Two strings. My items name:

Parfume name EDT 50ml

And competitor's items name:

Parfume another name EDP 60ml

And i have a long list of these names in one column, competitors names in other column, and I want to leave only those rows in dataframe, that have same amount of ml in both my and competitors names no matter what everything else in these strings look like. So how do I find a substring ending with 'ml' in a bigger string? I could simply do

"**ml" in competitors_name

to see if they both contain the same amount of ml.

Thank you

UPDATE

'ml' is not always at the end of string.
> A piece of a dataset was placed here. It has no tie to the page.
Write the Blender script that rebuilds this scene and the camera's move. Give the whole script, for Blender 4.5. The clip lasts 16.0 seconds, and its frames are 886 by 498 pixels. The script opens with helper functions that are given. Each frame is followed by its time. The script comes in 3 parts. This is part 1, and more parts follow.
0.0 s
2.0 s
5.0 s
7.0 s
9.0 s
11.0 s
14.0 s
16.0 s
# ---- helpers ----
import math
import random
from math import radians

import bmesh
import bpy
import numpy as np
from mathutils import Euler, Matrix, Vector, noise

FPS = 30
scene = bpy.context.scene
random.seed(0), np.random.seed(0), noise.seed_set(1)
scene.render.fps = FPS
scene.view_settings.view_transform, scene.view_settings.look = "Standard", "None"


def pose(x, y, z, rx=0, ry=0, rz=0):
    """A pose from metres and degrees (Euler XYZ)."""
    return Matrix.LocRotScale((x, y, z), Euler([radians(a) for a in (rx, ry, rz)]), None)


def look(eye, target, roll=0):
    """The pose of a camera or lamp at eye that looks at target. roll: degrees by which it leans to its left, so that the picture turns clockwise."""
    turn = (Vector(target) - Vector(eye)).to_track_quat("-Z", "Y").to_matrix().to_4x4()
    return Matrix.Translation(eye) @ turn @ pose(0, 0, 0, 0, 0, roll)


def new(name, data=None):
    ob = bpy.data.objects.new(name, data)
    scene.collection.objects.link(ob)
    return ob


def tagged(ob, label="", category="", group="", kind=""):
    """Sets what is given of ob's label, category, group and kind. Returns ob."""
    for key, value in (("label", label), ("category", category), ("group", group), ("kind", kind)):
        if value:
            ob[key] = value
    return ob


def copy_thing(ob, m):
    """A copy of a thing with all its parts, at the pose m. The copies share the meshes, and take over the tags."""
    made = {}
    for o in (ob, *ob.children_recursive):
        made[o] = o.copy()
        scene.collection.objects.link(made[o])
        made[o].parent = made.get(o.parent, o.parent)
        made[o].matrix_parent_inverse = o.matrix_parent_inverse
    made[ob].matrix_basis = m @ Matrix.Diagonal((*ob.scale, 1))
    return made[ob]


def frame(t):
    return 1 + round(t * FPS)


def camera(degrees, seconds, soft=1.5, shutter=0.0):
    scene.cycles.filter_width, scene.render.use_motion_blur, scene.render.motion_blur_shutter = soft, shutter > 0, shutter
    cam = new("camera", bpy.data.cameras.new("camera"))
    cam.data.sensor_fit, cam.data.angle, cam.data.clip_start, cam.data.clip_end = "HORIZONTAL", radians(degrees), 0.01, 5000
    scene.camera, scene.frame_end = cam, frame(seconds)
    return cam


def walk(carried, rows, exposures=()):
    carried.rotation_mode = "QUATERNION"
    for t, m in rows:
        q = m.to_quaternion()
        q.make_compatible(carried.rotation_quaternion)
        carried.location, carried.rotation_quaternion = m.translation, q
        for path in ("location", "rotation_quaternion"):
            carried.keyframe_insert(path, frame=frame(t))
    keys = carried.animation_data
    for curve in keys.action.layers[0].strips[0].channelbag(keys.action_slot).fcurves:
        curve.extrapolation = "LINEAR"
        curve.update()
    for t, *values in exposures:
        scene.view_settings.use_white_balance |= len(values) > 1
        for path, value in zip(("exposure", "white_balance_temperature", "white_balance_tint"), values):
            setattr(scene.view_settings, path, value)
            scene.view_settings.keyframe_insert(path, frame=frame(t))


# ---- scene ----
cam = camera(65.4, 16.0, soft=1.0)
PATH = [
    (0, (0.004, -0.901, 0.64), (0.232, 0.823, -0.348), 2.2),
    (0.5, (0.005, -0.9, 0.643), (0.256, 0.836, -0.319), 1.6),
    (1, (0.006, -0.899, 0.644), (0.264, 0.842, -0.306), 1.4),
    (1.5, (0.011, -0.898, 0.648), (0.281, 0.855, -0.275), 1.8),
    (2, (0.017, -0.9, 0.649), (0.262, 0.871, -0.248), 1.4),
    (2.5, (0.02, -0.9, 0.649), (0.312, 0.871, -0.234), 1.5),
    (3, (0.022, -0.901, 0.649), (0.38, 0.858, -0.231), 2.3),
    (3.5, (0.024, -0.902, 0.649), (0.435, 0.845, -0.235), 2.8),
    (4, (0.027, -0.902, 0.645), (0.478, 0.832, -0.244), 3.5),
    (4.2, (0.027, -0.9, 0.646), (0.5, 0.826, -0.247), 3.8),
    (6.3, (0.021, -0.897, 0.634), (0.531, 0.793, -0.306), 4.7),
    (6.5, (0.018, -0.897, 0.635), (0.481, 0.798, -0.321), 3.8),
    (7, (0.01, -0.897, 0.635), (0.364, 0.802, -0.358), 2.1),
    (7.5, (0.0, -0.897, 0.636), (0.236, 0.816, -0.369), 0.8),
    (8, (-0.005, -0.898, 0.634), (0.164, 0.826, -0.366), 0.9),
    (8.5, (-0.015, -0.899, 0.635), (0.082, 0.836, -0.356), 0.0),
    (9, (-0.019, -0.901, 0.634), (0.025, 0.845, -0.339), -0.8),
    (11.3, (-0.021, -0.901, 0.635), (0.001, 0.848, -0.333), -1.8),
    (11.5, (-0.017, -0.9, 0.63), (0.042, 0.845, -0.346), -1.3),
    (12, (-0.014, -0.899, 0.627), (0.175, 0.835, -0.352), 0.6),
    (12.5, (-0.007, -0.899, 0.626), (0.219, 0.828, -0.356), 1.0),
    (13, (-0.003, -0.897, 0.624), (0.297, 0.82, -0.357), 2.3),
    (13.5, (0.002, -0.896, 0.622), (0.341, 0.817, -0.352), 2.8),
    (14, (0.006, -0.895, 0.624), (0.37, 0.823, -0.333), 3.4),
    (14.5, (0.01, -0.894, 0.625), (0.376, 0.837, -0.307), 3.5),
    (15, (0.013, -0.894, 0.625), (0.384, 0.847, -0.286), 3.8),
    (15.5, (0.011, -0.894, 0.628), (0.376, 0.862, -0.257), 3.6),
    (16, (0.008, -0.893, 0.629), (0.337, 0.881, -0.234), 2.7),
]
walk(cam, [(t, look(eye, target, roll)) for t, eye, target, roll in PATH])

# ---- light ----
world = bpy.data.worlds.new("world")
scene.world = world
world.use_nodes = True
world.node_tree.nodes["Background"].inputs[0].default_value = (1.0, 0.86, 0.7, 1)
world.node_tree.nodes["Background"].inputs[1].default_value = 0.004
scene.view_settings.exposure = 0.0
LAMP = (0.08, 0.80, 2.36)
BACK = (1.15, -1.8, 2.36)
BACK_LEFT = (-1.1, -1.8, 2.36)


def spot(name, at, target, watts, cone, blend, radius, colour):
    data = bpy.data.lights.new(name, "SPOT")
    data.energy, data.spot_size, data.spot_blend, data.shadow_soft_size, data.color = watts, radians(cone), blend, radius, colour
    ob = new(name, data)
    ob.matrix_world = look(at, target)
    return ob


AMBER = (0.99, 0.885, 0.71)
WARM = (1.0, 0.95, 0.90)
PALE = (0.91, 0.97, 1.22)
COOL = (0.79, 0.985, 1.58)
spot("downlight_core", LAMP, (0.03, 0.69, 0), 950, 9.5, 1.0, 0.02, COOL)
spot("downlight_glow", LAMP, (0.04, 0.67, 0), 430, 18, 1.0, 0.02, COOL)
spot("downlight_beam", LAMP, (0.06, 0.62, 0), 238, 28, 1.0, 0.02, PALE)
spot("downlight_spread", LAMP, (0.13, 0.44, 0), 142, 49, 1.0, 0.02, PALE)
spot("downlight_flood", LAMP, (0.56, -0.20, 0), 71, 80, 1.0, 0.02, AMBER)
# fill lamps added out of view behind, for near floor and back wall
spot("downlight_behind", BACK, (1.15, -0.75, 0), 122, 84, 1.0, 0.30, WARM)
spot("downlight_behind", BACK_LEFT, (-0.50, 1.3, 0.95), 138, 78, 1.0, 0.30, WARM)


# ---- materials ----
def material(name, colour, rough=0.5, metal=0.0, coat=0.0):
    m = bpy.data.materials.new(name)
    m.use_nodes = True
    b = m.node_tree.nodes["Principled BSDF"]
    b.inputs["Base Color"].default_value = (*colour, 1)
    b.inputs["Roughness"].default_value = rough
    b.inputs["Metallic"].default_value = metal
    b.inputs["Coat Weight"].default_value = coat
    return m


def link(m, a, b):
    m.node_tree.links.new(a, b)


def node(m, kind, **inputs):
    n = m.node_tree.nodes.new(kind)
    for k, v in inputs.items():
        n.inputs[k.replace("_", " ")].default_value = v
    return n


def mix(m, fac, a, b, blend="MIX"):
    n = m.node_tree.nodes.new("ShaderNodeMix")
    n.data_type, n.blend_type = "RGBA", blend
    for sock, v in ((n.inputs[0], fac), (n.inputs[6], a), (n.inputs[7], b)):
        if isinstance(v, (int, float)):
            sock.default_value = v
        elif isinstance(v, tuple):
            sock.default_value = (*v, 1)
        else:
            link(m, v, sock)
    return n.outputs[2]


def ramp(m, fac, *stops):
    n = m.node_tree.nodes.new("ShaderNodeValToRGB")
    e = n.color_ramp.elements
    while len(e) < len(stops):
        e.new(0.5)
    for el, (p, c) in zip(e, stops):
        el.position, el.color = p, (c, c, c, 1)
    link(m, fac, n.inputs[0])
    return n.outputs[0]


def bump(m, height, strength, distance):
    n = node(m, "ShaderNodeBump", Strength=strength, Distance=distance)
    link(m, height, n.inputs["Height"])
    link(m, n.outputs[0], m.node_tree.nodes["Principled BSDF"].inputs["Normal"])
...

It might look like this

Parfume yet another great name 60ml EDP

4 answers

1

You could use the python Regex library to select the 'xxml' values for each of your data rows and then do some logic to check if they match.

import re

data_rows = [["Parfume name EDT", "Parfume another name EDP 50ml"]]

for data_pairs in data_rows:
    my_ml = None
    comp_ml = None

    # Check for my ml matches and set value
    my_ml_matches = re.search(r'(\d{1,3}[Mm][Ll])', data_pairs[0])
    if my_ml_matches != None:
        my_ml = my_ml_matches[0]
    else:
        print("my_ml has no ml")

    # Check for comp ml matches and set value
    comp_ml_matches = re.search(r'(\d{1,3}[Mm][Ll])', data_pairs[1])     
    if comp_ml_matches != None:
        comp_ml = comp_ml_matches[0]
    else:
        print("comp_ml has no ml")

    # Print outputs
    if (my_ml != None) and (comp_ml != None):
        if my_ml == comp_ml:
            print("my_ml: {0} == comp_ml: {1}".format(my_ml, comp_ml))
        else:
            print("my_ml: {0} != comp_ml: {1}".format(my_ml, comp_ml))

Where data_rows = each row in the data set

Where data_pairs = {your_item_name, competitor_item_name}

-1

You could use a lambda function to do that.

import pandas as pd
import re
d = {
    'Us':
        ['Parfume one 50ml', 'Parfume two 100ml'],
    'Competitor':
        ['Parfume uno 50ml', 'Parfume dos 200ml']
}
df = pd.DataFrame(data=d)

df['Eq'] = df.apply(lambda x : 'Yes' if re.search(r'(\d+)ml', x['Us']).group(1) == re.search(r'(\d+)ml', x['Competitor']).group(1) else "No", axis = 1)

Result:

enter image description here

Doesn't matter whether 'ml' is in the end of in the middle of the string.

3

Try this:

import re

def same_measurement(my_item, competitor_item, unit="ml"):
    matcher = re.compile(r".*?(\d+){}".format(unit))
    my_match = matcher.match(my_item)
    competitor_match = matcher.match(competitor_item)
    return my_match and competitor_match and my_match.group(1) == competitor_match.group(1)

my_item = "Parfume name EDT 50ml"
competitor_item = "Parfume another name EDP 50ml"
assert same_measurement(my_item, competitor_item)

my_item = "Parfume name EDT 50ml"
competitor_item = "Parfume another name EDP 60ml"
assert not same_measurement(my_item, competitor_item)
0

You can use str.split for this, and then just select the last (aka [-1]) element:

>>> str1 = "Parfume name EDT 50ml"
>>> str2 = "Parfume another name EDP 60ml"
>>> volume1 = str1.split()[-1]
>>> volume2 = str2.split()[-1]
>>> volume1
'50ml'
>>> volume2
'60ml'
>>> volume1 == volume2
False

As a function:

def same_volume(str1, str2):
    return str1.split()[-1] == str2.split()[-1]